Having a child as the central character makes comparisons to The Sixth Sense and especially The Shining inevitable. And like Nicholson in the Kubrick film, the father in Wendigo is frustrated and angry. Fessenden, whose own resemblance to Nicholson has grown more marked over the years, briefly considered casting himself but opted for Jake Weber, who's more of an average-looking guy. Weber's vocal rhythms and inflections, however, are so close to the director's own that it might seem, to anyone familiar with Fessenden's work as an actor (he starred in Habit and Kelly Reichardt's River of Grass), like a kind of demonic possession, fully in keeping with the spirit of the picture.
"I embrace all the horror film clichés and references," Fessenden explains. "The reason I gravitate to genre over and over is that, like religion, these metaphors protect us from the horrors of everyday life. The boy deflects the anger and aggression around him onto the Wendigo. It would be unbearable for him otherwise. But the Wendigo also personifies an existential dread we all share."
Fessenden is aware that his brand of metaphysical horror runs the risk of pleasing neither the midnight-movie nor the art film crowd. Two years ago, he won the IFP's prestigious Someone to Watch Award. On the other hand, none of his films have been accepted at Sundance. (In the category of shocking Sundance rejections, Wendigo is nearly comparable to George Washington.) "I know my career would be much more advanced if they got what I do. Sometimes I'm worried about pigeonholing myself as a horror film guy, and having to wait 20 years like Wes Craven to do anything else. It would be so bitter to be like those guys," he says, knitting his brow in sardonic Nicholson fashion. Incidentally, Fessenden's son, who was born a week before shooting began on Wendigo, is named Jack. "My wife, Beck Underwood, chose the name, and you'd have to ask her why."
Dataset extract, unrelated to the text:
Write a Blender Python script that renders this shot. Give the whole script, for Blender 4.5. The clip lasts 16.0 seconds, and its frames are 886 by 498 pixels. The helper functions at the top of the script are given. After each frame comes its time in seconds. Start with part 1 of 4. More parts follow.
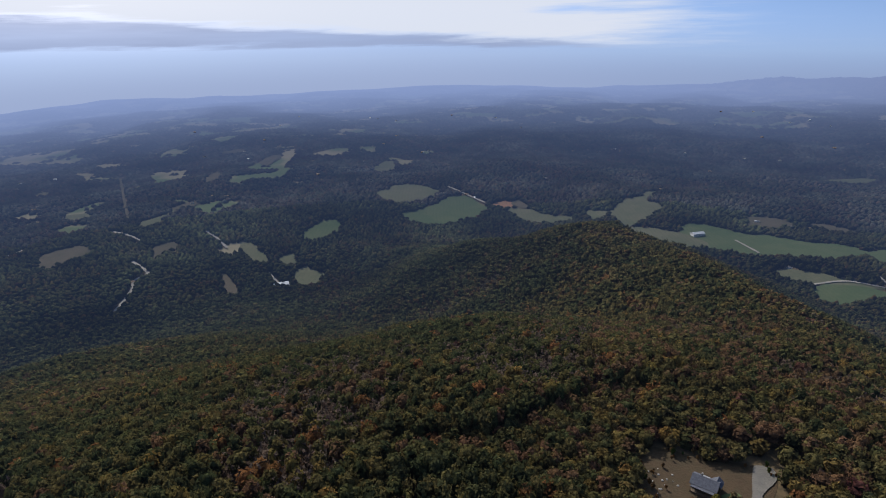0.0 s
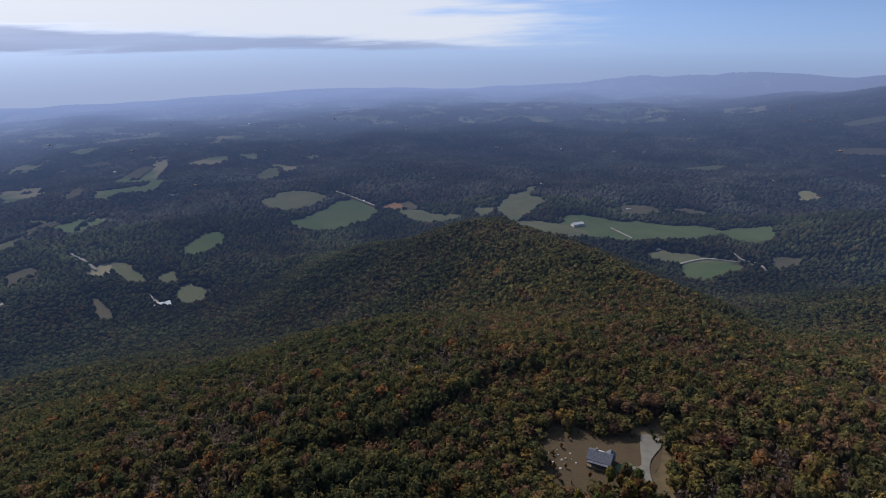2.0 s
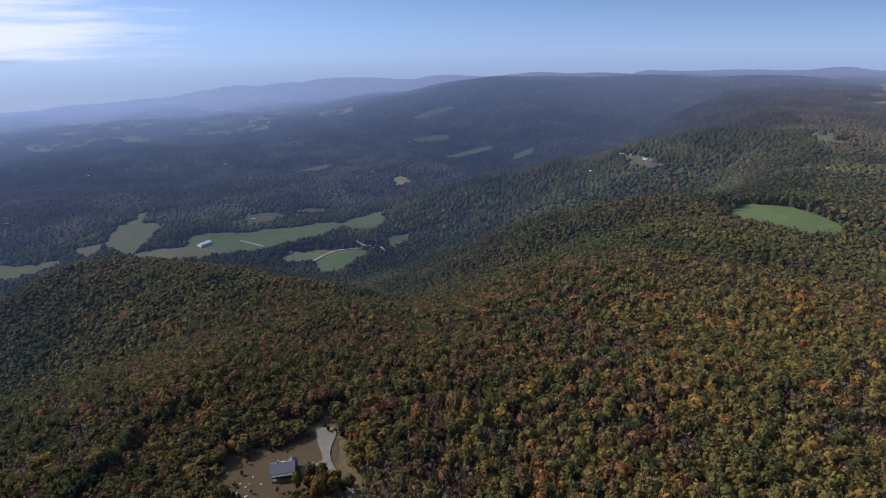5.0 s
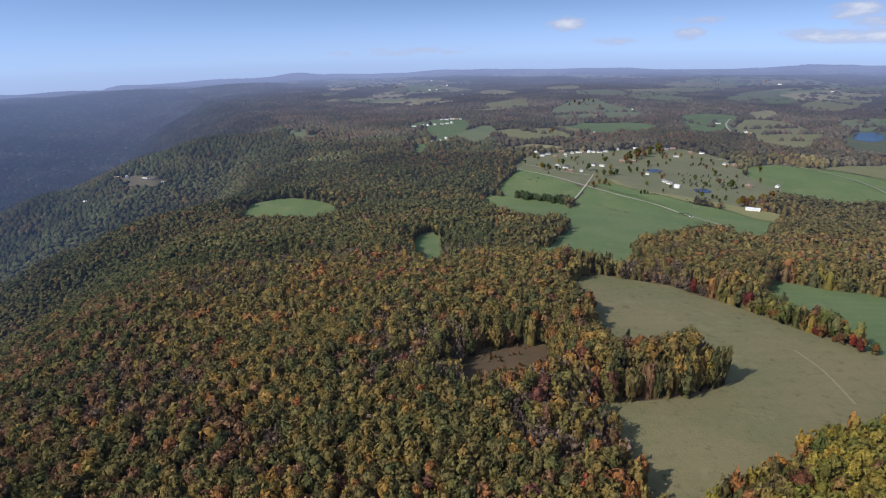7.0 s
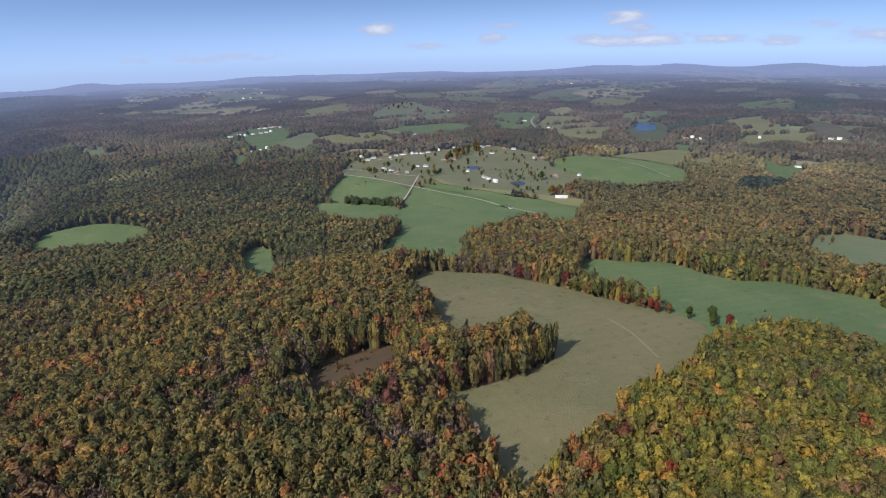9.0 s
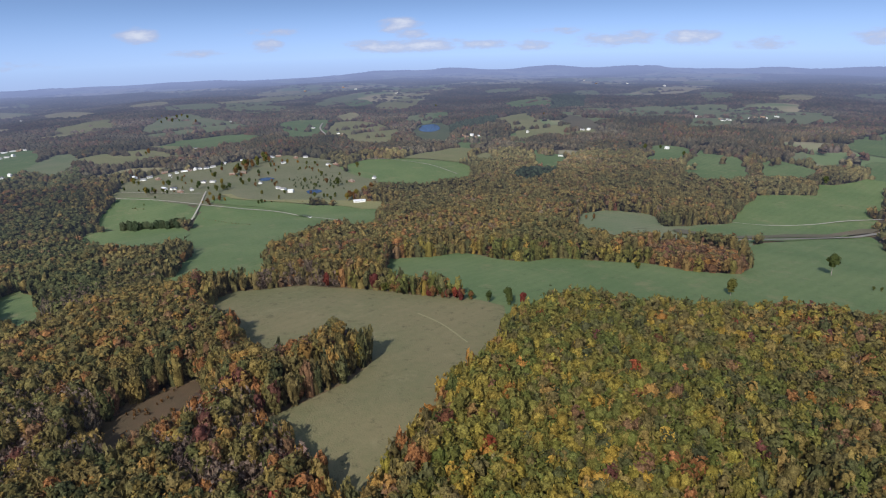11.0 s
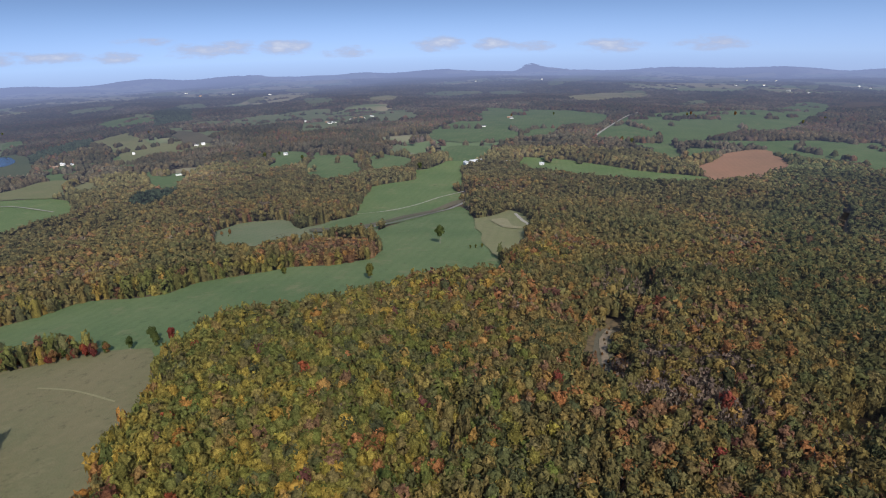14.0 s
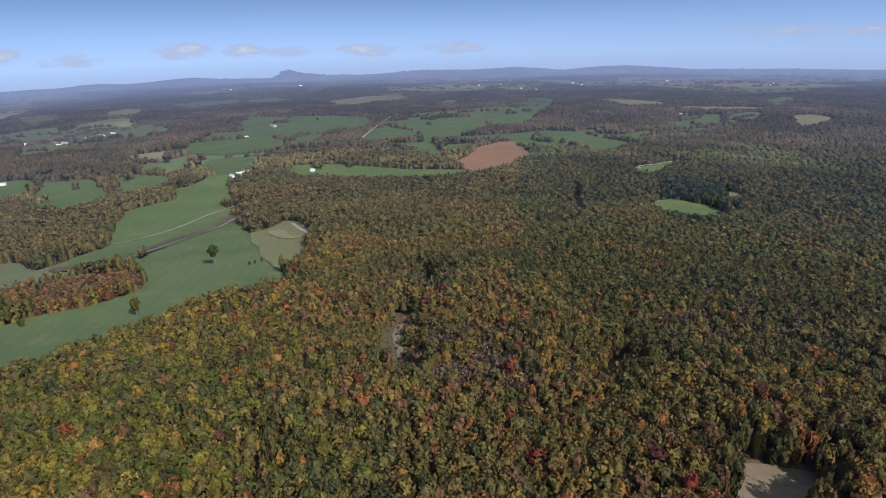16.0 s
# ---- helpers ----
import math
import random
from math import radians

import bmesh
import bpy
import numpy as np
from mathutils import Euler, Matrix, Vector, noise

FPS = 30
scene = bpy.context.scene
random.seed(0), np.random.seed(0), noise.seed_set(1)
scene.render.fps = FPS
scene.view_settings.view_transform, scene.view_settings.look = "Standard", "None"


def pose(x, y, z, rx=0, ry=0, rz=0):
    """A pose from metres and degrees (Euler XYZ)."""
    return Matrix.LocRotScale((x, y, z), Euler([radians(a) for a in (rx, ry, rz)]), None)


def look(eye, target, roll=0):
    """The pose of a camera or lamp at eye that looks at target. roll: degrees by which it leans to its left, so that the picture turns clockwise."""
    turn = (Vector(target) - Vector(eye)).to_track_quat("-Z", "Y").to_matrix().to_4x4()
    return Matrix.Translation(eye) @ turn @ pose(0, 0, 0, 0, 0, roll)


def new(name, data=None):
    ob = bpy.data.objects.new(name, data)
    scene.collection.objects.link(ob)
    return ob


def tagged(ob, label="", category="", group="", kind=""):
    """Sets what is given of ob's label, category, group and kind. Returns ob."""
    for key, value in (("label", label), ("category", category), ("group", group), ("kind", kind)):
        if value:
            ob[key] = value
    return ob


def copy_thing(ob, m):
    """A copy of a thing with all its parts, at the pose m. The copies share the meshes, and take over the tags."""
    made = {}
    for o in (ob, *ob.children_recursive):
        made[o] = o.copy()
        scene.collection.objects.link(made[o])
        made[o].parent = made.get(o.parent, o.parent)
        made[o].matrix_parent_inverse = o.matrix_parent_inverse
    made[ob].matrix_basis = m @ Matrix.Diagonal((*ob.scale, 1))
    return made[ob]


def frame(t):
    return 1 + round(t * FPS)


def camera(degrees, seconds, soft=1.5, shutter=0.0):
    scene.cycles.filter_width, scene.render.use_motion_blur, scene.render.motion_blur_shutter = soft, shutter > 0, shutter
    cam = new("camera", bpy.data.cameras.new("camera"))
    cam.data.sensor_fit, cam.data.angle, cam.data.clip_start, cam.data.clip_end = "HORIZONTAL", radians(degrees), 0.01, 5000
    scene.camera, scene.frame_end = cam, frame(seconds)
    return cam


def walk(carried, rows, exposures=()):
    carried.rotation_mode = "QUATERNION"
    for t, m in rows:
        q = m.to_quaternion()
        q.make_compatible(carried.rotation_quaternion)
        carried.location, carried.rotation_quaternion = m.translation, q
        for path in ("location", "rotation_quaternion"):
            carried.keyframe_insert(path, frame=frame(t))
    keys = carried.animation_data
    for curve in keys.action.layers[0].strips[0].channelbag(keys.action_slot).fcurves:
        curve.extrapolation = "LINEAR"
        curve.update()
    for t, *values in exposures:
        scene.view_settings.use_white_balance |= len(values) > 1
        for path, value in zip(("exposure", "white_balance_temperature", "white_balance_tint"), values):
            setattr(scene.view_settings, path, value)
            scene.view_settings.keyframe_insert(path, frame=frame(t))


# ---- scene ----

Last month, Miramax announced a new distribution scheme designed to make small, mostly foreign-language films available to U.S. audiences. Dubbed "The World Film Series," it involves a partnership with the Landmark theater chain and also outside corporate sponsorship. The plan is to play 10 films a year for a minimum of two weeks each in 20 major markets. If this sounds familiar, it's because, in many respects, the World Film Series replicates the Shooting Gallery Film Series, now in its second year. "It's a testimony to the success of our program that people are trying to imitate it," says Eamonn Bowles, head of the Shooting Gallery/Loews Cineplex Odeon series.
A Miramax exec explains that its new label would give Harvey and his acquisitions team the opportunity to show films they've loved at festivals but that are too "small" (lacking an obvious audience hook) to handle as a regular Miramax release. The World Film Series is supposed to kick off at the end of this year or early next year, but it may be derailed, at least temporarily, as the Landmark chain is in Chapter 11. Construction of the Sunrise Cinema on East Houston Street, which Miramax is counting on as its New York showcase, has been stalled for months. Considering this potential stumbling block and the scant attention Miramax has paid in the past to its own imprints (whatever happened to Rolling Thunder?), some skepticism is in order.
Screening on the festival circuit, Barbet Schroeder's Our Lady of the Assassins found ardent fans who reported that it marked a return to the unflinching intelligence, honesty, and perversity of the director's pre-Hollywood films, Maitresse and Barfly among them. Adapted from a novel by Fernando Vallejo, it deals with a middle-aged man who returns to his hometown of Medellín, Colombia, in order to die, but falls in love with a teenage killer. In Schroeder's production diary, he says he lived for five formative years in Bogotá and had long searched for a project to do in Colombia. He describes the situation in Medellín as more extreme than the Wild West. A Paramount Classics release, the film won't be in theaters until September, but portions of Schroeder's diary are posted on the Web site of his company, Les Films du Losange . An extraordinary piece of reportage, it also puts a twist on the notion of filmmaking as a risky endeavor.